The 5711/1A arrived in 2006. The fortieth anniversary demanded a successor. Thierry Stern made a decision that seemed logical then, radical in hindsight. He kept the blueprint intact. The case grew to 40mm. The movement became the calibre 324 SC. The blue dial matured into a sunburst gradient that photographs terribly and mesmerises in the metal.
Production ceased in 2021. The announcement landed like a delayed thunderclap. Suddenly everyone wanted the watch they had ignored for fifteen years. The green dial variant, 5711/1A-014, became a farewell fever dream. Tiffany dials, produced for one year only, now trade at prices that eclipse complications.
The 5711 is gone. It will not return. Patek stated this plainly. Yet the market still refuses to believe.
Pure time-only Nautilus references are the entry point. The serious collector looks higher.

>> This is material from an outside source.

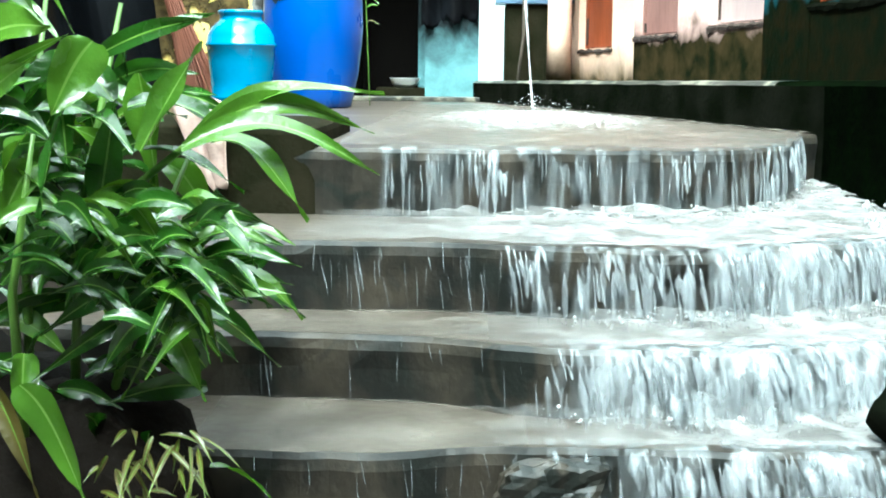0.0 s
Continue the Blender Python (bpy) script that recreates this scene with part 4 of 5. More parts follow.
weed = thing("weed", "small yellow-green weed growing behind the drum", "weed", (-0.60, 8.35, LAND))
part("stem", tubed([(-0.62, 8.35, LAND), (-0.64, 8.35, 1.7), (-0.66, 8.36, 2.12)], [0.003, 0.003, 0.002], 6), M_STEM, weed)
wr = random.Random(4)
for k in range(4):
    bm = bmesh.new()
    z = 1.75 + k * 0.07 + wr.uniform(-0.03, 0.03)
    sd = wr.choice((1, 1, -1))
    blade(bm, (-0.645, 8.35, z), (-0.645 + sd * wr.uniform(0.05, 0.09), 8.33, z + wr.uniform(-0.05, 0.03)), wr.uniform(0.014, 0.028), 0.2, wr.uniform(-0.5, 0.5), 5)
    part("leaf", bm, [M_LEAFDRY if k % 3 == 0 else M_LEAFPALE, M_RIB], weed, smooth=True)
for x0, x1, z0, z1 in ((-1.53, -1.49, 4.37, 4.40), (-1.425, -1.375, 4.20, 4.405)):
    solid("hung_cloth", boxed(x0, x1, 9.98, 9.995, z0, z1, bev=0.004), M_RAG, "beige cloth scrap hung in the dark passage", "cloth", group="cloth scraps in the passage")
solid("cloth_pole", tubed([(-2.6, 10.0, 4.42), (-1.3, 10.0, 4.41)], 0.007, 6), M_CABLE, "thin iron pole across the dark passage", "pole")

# ---------------------------------------------------------------- clothes line under the far porch
bm = boxed(-0.19, 1.6, 11.62, 11.8, LAND, 3.78)
solid("porch_wall", bm, M_PORCH, "low damp wall of the far porch", "wall", kind="structure")
solid("porch_pipe", tubed([(-0.18, 11.45, LAND), (-0.18, 11.45, 4.735)], 0.016, 8), M_PVC, "thin white porch post", "post")
solid("rafter", tubed([(-0.17, 11.42, 4.54), (0.80, 11.42, 4.17)], 0.05, 4), M_GREYTIN, "grey iron rafter of the far porch", "rafter", kind="structure")
bm = boxed(0.2, 1.5, 11.5, 12.0, 4.55, 4.60)
solid("porch_roof", bm, M_ROOF, "dark sheet roof over the far porch", "roof", kind="structure")
solid("clothes_line", tubed(arc_points((-0.18, 11.38, 4.085), (0.95, 11.38, 3.76), 0.02), 0.005, 6), M_ROPE, "thin line with washing", "clothes line")
solid("guy_rope", tubed([(-0.165, 11.4, 4.51), (0.234, 10.8, 3.742), (0.483, 10.1, 3.262)], 0.010, 6), M_ROPE, "pale rope slanting down to the shed roof", "rope")


def washing(x0, x1, z0, z1, material, label, seed):
    bm = bmesh.new()
    g = []
    for i in range(15):
        u = i / 14
        g.append([bm.verts.new((x0 + (x1 - x0) * u, 11.37 + 0.018 * math.sin(u * 11 + seed) * (0.3 + v) + 0.01 * noise.noise((u * 4, v * 3, seed)), z1 - (z1 - z0) * v * (1 - 0.12 * noise.noise((u * 3, seed, 0)))))
                  for v in [k / 10 for k in range(11)]])
    for a, b in zip(g, g[1:]):
        for k in range(10):
            bm.faces.new((a[k], b[k], b[k + 1], a[k + 1]))
    bmesh.ops.solidify(bm, geom=bm.faces[:], thickness=0.004)
    return solid("washing", bm, material, label, "cloth", group="washing on the line", smooth=True)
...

5726/1A. The annual calendar with moonphase. The symmetry is brutalist perfection. Windows at three and nine. Moon at six. No ugly cutoffs. The 324 S QA LU 24H movement packs 347 components into a profile that remains surprisingly thin.
5980/1A. The first automatic chronograph Nautilus. Flyback function. Sixty-minute counter integrated into the registers. The case is thicker, heavier, undeniably masculine. Some argue it betrays Genta’s original slim ethos. Others argue it is the only Nautilus worth owning.
5990/1A. Travel time. Two time zones, day-night indicators, date synchronised with local hour. The complication that actually gets used.
These are not safe choices. They signal that the buyer understood the collection beyond the hype.
The conversation rarely centres on the 7010 or the 7118. This is a mistake.
The 7010/1R, discontinued, offered a rose gold case on a steel bracelet. Bizarre material pairing. Intentionally jarring. The 7118, current production, refines the proportions for a 35mm case. Automatic winding. Date window. The dial options include the same deep blue as the men’s editions, but the indices remain stick-shaped, baton-style, uninterrupted.
A two-tone Nautilus on a woman’s wrist carries a different authority. It is not borrowed from a husband’s safe. It is owned.
The steel Nautilus carries the cultural weight. The gold Nautilus carries the technical achievement.
White gold is the connoisseur’s choice. 5711/112G. Blue-grey dial. Warm metal disguised as cold. Only the weight betrays it. Rose gold, particularly on the 5980R, shifts the character entirely. The porthole becomes jewellery. The bracelet catches light differently.
Yellow gold is the original sin. The 1970s loved it. The 1990s abandoned it. Now it returns, unapologetically loud.
Stainless steel commands the premiums. Gold references trade closer to retail. The inversion baffles newcomers. The initiated understand. Rarity is not measured in production numbers alone. It is measured in context.
The Nautilus survives not because it is beautiful. Beauty is subjective, and plenty find the integrated bracelet bulbous, the bezel too wide, the dial texture reminiscent of a vinyl record. The Nautilus survives because it was first. It remains the reference point against which every integrated sports watch is measured. The Royal Oak, the Ingenieur, the Laureato, the Overseas. All descendants. All judged by proximity to Geneva’s porthole.
The waiting lists will shorten eventually. Tastes shift. The young collector currently obsessed with steel sports watches will discover enamel dials or vintage chronographs or independent dead-beat seconds. The Nautilus price curve may soften.
But the 3700 will remain significant. The 5711 will remain the watch that ended an era. The complicated references will remain engineering footnotes in a story dominated by a simple three-hander with a date window at three.
You can argue about allocation strategies. You can complain about grey market inflation. You can point out that the finishing, while exceptional, is not head and shoulders above its competitors. None of this changes the fundamental arithmetic. The Nautilus is the steel watch that convinced Patek Philippe steel was worthy of its signature. That contradiction was never meant to resolve.